Harm de Blij is the John A. Hannah Professor of Geography at Michigan State University. The author of more than 30 books he is an honorary life member of the National Geographic Society and was for seven years the Geography Editor on ABC’s Good Morning America. His most recent book, The Power of Place: Geography, Destiny, and Globalization’s Rough Landscape, he reveals the rugged contours of our world that keep all but 3% of “mobals” stationary in the country where they were born. He argues that where we start our journey has much to do with our destiny, and thus with our chances of overcoming obstacles in our way. In the article below he looks at Afghanistan and Vietnam.
Hamid Karzai’s victory in Afghanistan’s disputed presidential election has created a diplomatic and strategic dilemma that is producing some troubling commentary by American officials and much strident criticism in the media. The Chairman of the Senate Foreign Relations Committee, John Kerry, in an interview from Kabul on Face the Nation on October 19, stated that the U.S. is facing strategic decisions “without an adequate government in place.” Vice President Joe Biden has been unsparing in his disparagement of Karzai, whose government and family are linked to corruption and drug dealing. In an October 14 column in the New York Times, Thomas Friedman laments the “tainted government” of Afghanistan and the “massive fraud” engaged in by President Karzai to secure his re-election, arguing for a runoff to secure a more “acceptable” government to replace the one now in power, so as “to stabilize Afghanistan without tipping America into a Vietnam.”
Comparisons between Afghanistan and Vietnam are frequently drawn these days, but the two contingencies are starkly different. Yet what happened in Vietnam in 1963 suggests caution in Afghanistan today. At that time, South Vietnam was in turmoil as the Viet Cong were gaining in remote northern rural areas; 12,000 American “advisers” were supposedly training South Vietnamese forces to shore up the South’s defenses. South Vietnam’s President Ngo Dinh Diem, facing growing Buddhist resistance marked gruesomely by public self-immolations by numerous monks, was unpopular with American policymakers.

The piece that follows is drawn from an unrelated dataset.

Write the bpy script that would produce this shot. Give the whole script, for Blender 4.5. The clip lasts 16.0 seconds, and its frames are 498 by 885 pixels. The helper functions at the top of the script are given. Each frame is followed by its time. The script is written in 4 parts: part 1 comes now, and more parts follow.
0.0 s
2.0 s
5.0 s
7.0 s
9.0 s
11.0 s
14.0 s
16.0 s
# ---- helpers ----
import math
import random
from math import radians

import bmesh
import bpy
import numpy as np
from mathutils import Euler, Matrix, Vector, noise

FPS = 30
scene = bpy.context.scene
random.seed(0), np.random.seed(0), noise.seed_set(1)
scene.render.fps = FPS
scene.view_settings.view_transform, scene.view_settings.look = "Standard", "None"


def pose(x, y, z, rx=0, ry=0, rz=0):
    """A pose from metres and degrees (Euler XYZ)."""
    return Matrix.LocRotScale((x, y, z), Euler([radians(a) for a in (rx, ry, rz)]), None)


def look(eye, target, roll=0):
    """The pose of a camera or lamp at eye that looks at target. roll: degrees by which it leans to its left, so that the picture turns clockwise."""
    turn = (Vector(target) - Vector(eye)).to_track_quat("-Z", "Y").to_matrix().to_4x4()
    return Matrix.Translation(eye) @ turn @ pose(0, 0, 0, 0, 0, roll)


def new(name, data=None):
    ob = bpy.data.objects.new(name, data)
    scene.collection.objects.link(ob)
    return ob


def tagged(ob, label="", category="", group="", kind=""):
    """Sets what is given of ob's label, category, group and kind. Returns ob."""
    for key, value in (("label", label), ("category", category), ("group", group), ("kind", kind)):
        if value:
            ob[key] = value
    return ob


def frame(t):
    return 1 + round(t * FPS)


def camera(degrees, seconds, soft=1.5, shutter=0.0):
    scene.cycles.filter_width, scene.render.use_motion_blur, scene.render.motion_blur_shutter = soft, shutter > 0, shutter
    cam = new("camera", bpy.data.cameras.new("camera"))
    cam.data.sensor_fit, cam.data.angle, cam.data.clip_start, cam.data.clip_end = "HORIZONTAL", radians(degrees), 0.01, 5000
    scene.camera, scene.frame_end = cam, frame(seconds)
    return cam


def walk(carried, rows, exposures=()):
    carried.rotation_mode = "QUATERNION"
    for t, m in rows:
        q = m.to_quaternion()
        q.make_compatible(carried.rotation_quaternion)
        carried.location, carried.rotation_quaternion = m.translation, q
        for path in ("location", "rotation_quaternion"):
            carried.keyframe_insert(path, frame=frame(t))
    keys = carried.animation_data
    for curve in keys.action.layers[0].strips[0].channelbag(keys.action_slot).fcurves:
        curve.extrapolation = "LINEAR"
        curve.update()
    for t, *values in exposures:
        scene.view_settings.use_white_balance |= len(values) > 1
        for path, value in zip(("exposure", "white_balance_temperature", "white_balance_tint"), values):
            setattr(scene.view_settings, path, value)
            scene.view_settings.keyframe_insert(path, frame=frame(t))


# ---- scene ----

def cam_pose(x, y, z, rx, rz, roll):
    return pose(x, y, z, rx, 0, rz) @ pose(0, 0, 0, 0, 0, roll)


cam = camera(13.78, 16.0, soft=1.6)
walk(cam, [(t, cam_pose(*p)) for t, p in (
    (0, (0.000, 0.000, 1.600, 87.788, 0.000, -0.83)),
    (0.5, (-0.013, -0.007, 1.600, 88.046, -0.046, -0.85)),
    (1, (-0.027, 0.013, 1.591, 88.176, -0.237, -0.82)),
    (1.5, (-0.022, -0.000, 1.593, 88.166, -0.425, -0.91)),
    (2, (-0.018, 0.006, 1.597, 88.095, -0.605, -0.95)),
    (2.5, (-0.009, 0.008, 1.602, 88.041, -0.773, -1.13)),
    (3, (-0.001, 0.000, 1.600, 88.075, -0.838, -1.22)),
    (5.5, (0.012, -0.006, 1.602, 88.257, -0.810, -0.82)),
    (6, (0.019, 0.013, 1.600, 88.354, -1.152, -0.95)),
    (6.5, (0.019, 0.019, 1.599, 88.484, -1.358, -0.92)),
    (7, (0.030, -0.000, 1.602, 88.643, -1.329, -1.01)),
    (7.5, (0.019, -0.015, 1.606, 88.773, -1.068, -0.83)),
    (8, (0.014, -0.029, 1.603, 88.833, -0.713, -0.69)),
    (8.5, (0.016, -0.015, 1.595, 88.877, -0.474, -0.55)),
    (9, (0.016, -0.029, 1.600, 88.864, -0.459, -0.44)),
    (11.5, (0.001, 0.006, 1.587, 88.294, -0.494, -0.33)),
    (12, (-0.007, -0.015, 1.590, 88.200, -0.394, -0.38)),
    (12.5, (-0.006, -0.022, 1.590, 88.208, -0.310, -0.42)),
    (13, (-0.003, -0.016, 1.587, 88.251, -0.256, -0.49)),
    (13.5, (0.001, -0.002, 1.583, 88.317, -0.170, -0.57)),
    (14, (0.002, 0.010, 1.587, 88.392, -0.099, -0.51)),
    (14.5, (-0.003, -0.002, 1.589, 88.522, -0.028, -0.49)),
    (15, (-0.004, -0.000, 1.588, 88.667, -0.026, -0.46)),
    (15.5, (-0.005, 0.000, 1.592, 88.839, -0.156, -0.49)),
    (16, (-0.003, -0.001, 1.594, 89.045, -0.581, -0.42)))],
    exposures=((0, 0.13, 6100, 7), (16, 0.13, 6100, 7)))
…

His autocratic methods, reputation for corruption, and harsh response to his religious opponents elicited severe criticism from American leaders and pundits. When President Diem asked the United States government to reduce the number of American advisers in his country, he lost what little support he retained in Washington – and found his political base weakened at home.
On November 1, 1963 a military coup carried out by soldiers, some of whom had benefited from the presence of American advisors, overthrew President Diem, who was summarily executed. In official and media commentary in the United States afterward, Diem got little obituary solace. In South Vietnam, a so-called revolutionary council took power and inaugurated a fateful period of more compliant association with American policymakers.
American insistence on an electoral runoff in Afghanistan and Washington’s apparent belief that President Karzai’s opponent, if victorious, would form a less corrupt government may be misplaced. The rules of political, social, and economic engagement in Afghanistan that have prevailed for centuries will not be changed by an electoral runoff that may not only fail to alter the outcome but could risk chaos arising from the rekindling of hopes dashed and buried by Karzai’s victory. Afghanistan remains a deeply-divided country in which warlords, tribal chiefs, insurgents, brazen criminals, and a small cadre of courageous Kabul-based progressives are just some of the parties looking for their piece of the action; not for nothing do international monitors rank this as one of the world’s most corrupt societies. Karzai, with his merits as well as faults, has come to symbolize and stabilize the state; foreigners forcing a runoff may leave him either victorious but severely weakened or defeated with no guarantee of a superior successor. Add to this the alternate prospect of an adversarial “power-sharing” government and an ongoing political crisis, and it appears that one lesson of Vietnam, at least, is going unheeded.